The U.S. Justice Department has approved the state’s attempt to reduce the number of early voting days in five counties.

This signals a likely approval by the federal court that has been reviewing the state’s new voting law for potential harm to minority voters for more than a year now.

This move is already getting some criticism experts and voting rights groups that say it still hurts those voters.

The Department of Justice has signed off on a plan that reduces early voting from up to 14 days to 8 days.

The caveat: the five counties that were approved have to stay open for 12 hours a day.

Up until now, the fight to get new early voting schedules approved for those counties has been contentious.

But University of Florida political science professor Daniel Smith says this move still hurts minority voters.

“It’s going to have a major impact.
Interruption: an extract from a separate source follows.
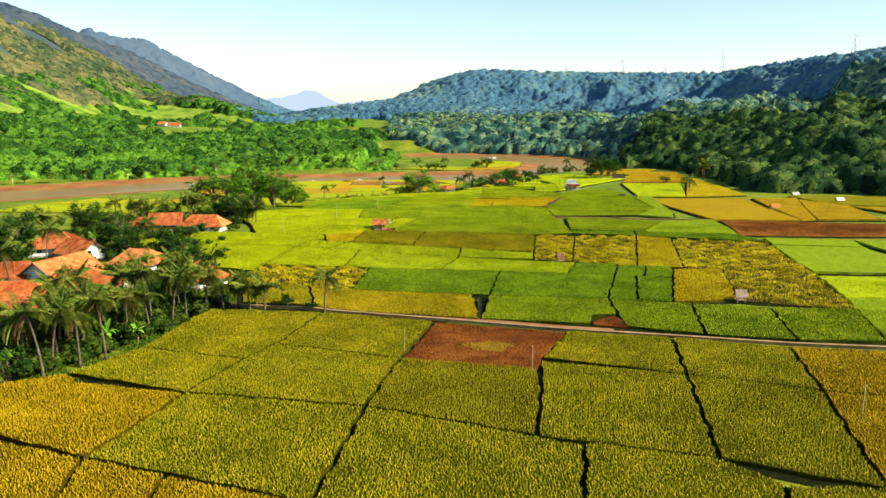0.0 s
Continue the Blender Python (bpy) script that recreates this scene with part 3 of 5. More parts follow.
field("tan", (-155.9, 411.6), (-136.8, 433.5), (-130.8, 413.9), (-148.1, 402.4))
field("lime", (-114.6, 469), (-117.8, 519.1), (-100.6, 499.2), (-89.77, 478.1), (-86.6, 470.8))
field("green", (-125, 395), (-98.87, 397.7), (-97.77, 407.9), (-113.8, 423.4), (-128.4, 415.2))
field("limegreen", (-97, 382), (-62, 374), (-57.37, 398.4), (-74.93, 421.3), (-97.6, 403.9))
field("limegreen", (-74.93, 421.4), (-56.54, 415.3), (-66.6, 434.1), (-76.33, 451.8))
field("limegreen", (-29.35, 465.3), (-1.245, 473.5), (-1.57, 450.7), (-26.93, 446))
field("green", (-26.92, 446), (12.69, 447.7), (10.29, 430.8), (-22, 431))
field("gold", (-65.56, 510.9), (-53.5, 509.4), (-53.47, 530), (-59.99, 530.1))
field("tan", (-14.4, 531.1), (6.004, 527.1), (-2.702, 545.2), (-19.02, 555.9))
field("green", (74.3, 243), (92, 247), (88.95, 216.9), (61.9, 219.7))
field("olive", (-11.03, 350.6), (-6.5, 354.9), (-2.03, 359.2), (2.3, 361.9), (0.1, 363.4), (-4.3, 360.5), (-8.9, 356.3), (-13.4, 352.4))
field("green", (-13.4, 352.4), (-8.9, 356.3), (-4.3, 360.5), (0.1, 363.4), (-2.5, 365.3), (-7, 362), (-11.8, 358), (-16.2, 354.6))
field("limegreen", (-16.6, 348.2), (-11.03, 350.6), (-13.4, 352.4), (-16.2, 354.6), (-19, 351.5))
field("limegreen", (-16.53, 346.1), (-11.03, 350.6), (-4.121, 348), (-7.403, 330.9), (-9.732, 333.5))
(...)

Reducing the number of days even if you expand the hours to 12 hours does not necessarily mean you are going to have the same access to the polls for a variety of voters", Smith says. "What is certain is that we are not going to have 12 hours of early voting for most of the counties over the 8 day period.”
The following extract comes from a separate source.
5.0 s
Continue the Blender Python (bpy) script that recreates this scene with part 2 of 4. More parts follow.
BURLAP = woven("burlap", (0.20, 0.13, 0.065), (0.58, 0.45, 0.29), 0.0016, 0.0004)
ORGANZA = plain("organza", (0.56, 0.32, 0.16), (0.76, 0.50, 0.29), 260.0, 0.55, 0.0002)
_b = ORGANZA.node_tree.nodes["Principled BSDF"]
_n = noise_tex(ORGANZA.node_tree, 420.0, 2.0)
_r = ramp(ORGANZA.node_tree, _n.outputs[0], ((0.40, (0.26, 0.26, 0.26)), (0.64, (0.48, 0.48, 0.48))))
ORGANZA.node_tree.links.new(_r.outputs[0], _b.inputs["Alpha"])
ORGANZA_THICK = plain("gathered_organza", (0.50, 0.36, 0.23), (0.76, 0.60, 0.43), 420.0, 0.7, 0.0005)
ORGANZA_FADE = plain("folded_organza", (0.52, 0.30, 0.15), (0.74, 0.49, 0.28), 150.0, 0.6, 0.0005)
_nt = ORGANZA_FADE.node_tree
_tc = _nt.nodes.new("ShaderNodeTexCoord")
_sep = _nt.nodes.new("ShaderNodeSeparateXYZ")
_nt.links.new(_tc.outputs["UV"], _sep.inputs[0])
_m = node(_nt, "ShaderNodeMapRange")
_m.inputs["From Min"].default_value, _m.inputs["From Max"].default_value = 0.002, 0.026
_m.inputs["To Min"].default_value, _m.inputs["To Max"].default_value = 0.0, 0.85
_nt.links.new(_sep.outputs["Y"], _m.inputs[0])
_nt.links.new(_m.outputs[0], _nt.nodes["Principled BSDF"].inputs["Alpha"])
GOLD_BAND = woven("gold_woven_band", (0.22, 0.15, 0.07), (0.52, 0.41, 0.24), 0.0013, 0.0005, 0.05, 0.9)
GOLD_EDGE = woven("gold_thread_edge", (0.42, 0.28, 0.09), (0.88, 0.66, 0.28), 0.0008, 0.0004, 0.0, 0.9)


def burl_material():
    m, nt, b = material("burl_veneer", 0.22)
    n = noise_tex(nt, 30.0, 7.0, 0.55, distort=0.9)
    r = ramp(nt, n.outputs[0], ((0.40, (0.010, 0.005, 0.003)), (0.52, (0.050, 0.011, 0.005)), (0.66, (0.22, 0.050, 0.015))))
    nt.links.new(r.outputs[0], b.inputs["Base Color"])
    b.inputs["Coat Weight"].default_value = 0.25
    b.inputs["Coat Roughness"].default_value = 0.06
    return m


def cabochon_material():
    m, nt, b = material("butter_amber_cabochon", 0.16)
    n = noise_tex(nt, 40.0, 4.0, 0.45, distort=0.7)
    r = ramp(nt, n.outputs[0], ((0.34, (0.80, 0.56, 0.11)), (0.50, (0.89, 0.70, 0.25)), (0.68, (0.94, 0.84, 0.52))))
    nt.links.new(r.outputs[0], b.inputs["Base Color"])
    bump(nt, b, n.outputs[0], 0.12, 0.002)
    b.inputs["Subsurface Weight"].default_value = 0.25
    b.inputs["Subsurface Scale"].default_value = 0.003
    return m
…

That’s because the law applied in the other 62 counties doesn’t require them to stay open for 12 hours during early voting.

University of Miami Professor Joseph Uscinski says he doesn’t believe that the new arrangement hurts minority voters, and that early voting is a just a bonus for voters.

“Rememeber Election day is just that: election day. It’s not election week. It’s not election month. It’s not election year", says Uscinski.

A spokesman for the ACLU of Florida says they are disappointed the change has been approved by the DOJ.